James could have it all in Dallas without having to do it all. That's how good it could be now, and it might get even sweeter going forward.
Future Flexibility and Market Appeal
Spending has never been an issue for billionaire Mavericks owner Mark Cuban. That will be for the club as it potentially builds around James now and adds more weapons in the future.
Dallas, according to ESPN.com, will have approximately $26.5 million in cap space before working out Nowitzki's discounted extension. The Mavs shouldn't need to slash any salary in order to put a max offer in front of James.
That's the good news for today. The great news for tomorrow is that Chandler's arrival opens the door for Dallas to make another superstar run next offseason.
Which team will LeBron James suit up for next season?

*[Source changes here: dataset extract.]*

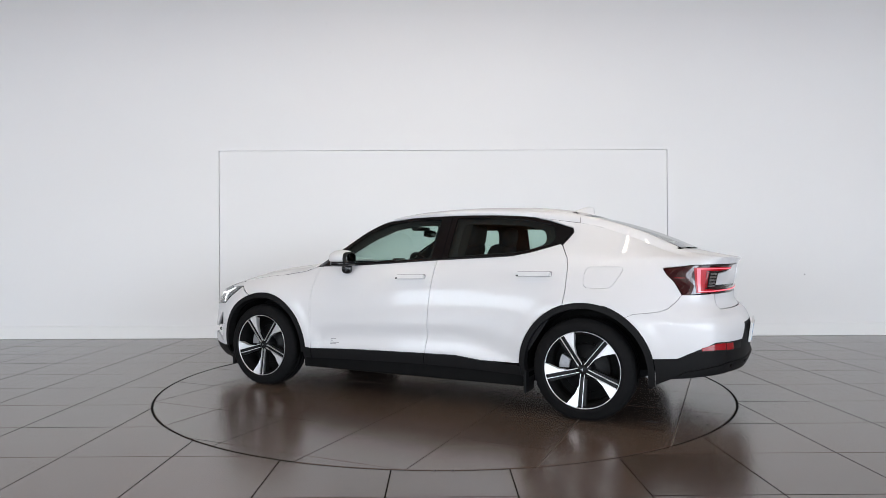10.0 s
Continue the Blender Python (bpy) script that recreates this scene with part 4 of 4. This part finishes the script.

"He will be a free agent again next summer," Eddie Sefko of The Dallas Morning News explained. "That means the Mavericks figure to have maximum money in 2015 to pursue free agents again. And next summer's crop could be huge with Kevin Love, LaMarcus Aldridge and Marc Gasol headlining that class."
Would a top-shelf free agent follow James to Dallas next summer? To phrase that another way, would someone want the chance to share the floor with the best player on the planet in a warm-weather major market that has no state income tax?
Is that even a question that needs asking?
"Dallas isn't a bad place to be," Chandler said, via MacMahon. "It's not a hard place to sell."
Especially not for an avid Dallas Cowboys fan like James.
The Mavericks have a number of compelling pitches they can make to James. Only time will tell if he's willing to hear them out.
For now, though, Dallas only needs to find its way to the starting block. It might not win this race, but it will certainly lose if it doesn't bother to run.